With these studies, you can examine factors that *might* be influencing behaviors, environments, circumstances, etc. You cannot prove cause/effect for certain.
Purpose - Case studies identify and provide evidence to support the fact that certain parts/variables exist, that they have construct validity (i.e. people agree these are the parts). Qualitative-descriptive method is a necessary precursor to quantitative research: you always need to operationalize variables–define them.
Subject selection critieria -
- Begin with a theory, which already has construct validity
[in UXD, a text for this would be Universal Principles of Design, since it is ripe for application to projects]
- Subjects need to be representative of the thing under study so that it becomes possible to generalize findings to a wider community.
Data collection techniques -
- Content analysis: coding for patterns (i.e. pattern recognition) across subjects
- Think/talk aloud protocol
**The success of this methodology hinges on inter-rater reliability, that measure of agreement between coders. [The best example of how to do inter-rater reliability in composition is "The Pregnant Pause: An Inquiry Into the Nature of Planning" by Linda Flower and John R. Hayes.]
When there’s low inter-rater reliability, it could be because…
- All else being equal, the raters weren’t well trained
- Your categories were not operationally defined to a sufficient degree. Categories should be as concrete as possible.
- The raters themselves are flawed: they are not experts; they are ideologically opposed to the study or to potential findings; they are fatigued. When critiquing a coding study, it’s apt to question who the raters are.
Saturday, February 14, 2009
Foundational terms in empirical research:
Measurement - the process of quantifying variables.
- Its 2 parts are qualitative and quantitative.
- 2 options are to select:
- measurements which already exist and have proven reliability and validity.
- Measures which exist can be direct or indirect.
- measurements which don’t exist. In this case you have to show reliability and validity.
Variables - That which is manipulated in quantitative reseach. These are described in qualitative research.

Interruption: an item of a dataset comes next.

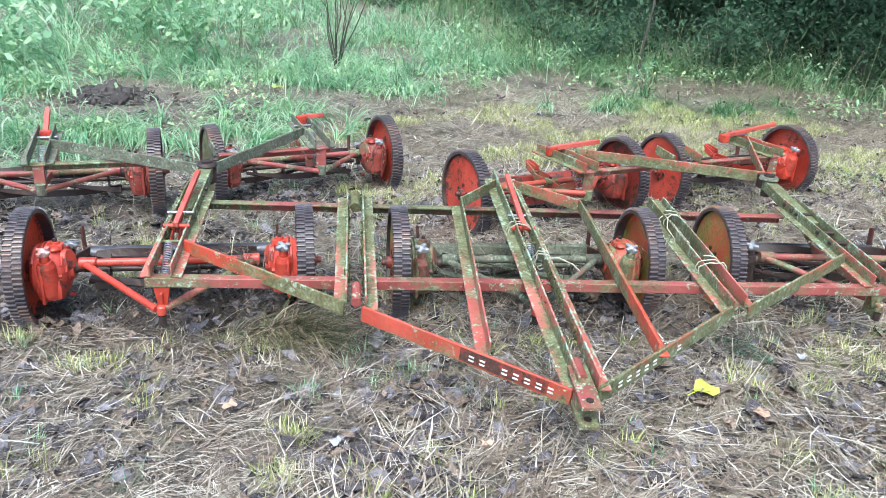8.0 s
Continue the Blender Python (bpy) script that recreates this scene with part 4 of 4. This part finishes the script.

Qualitative Research - identify (fact), describe (definition) potential variables, and attempt to prove they exist (& that they have construct validity, reliability, etc.). You actually have to persuade people that this is the case, and so you’re always already engaged in a rhetorical practice, even when you’re doing empirical research.
Quantitative Research - object is to show relationship (quality) between variables–i.e. to persuade people that some [usually causal] relationship exists. This presupposes that the variables exist, which means that you have to 1st qualitatively show this to be the case.
Methods of evaluating composition:
(Critical question is always are these direct or indirect measures? IOW, do these methods measure the student…or the rater…? Answer to this will tell whether they’re direct or indirect measures)
- Holistic Evaluation - Give one score based on overall impression. No factorial breakdown. [low inter-rater reliability]
- Analytic Evaluation - Break down based on categories or variables
- Primary Traits - Put the object into categories based on how well it fits into the description of that category. Will end up with several scores. (e.g. the Eng 103 descriptive grading rubric)
Types of Data:
(Type must match statistical measure to ensure validity.)
- Nominal - Classifications which can be named.
- Ordinal - Rank ordering. Not equidistant between points. [e.g. A, B, C, D, F...Likert scales]
- Interval - Has equal distance between variables. [more powerful statistics are associated with these]
- Ratio - Interval data with an absolute zero. Almost never crops up with human subjects.
- Z-Score - lets you normalize across a large population. But you have to exclude to normalize. (measure of reliability)
Reliability - measure of agreement or disagreement between raters or instruments (r = -1 - +1). Inter-rater reliability should approach +0.7 to have predictive power that what you’re describing is actually there.
(Out for a nightmarish situation: if your research is predicated on r=0.7, and you don’t achieve this, you can argue that r is a social construct, which is inherently predicated on truth by consensus, and is therefore not really a “scientific” or precise measure.)
3 types of reliability:
- Equivalency - you’re triangulating with multiple instruments and all of the instruments are giving the same results.
- Stability - do the instruments/people change over time? If yes, that’s a reliability issue.
- Internal - Consistency of instruments/people. Granularity and scale.
Validity - measuring what you say you’re measuring. Reliability is a necessary condition for validity, but it’s not sufficient. You can have construct validity, without being able to measure it reliably. Likewise, you can measure something reliably without it having construct validity.
What is the difference between reliability and validity? You can reliably measure something you did not intend to measure in your study, or around which your study does not hinge.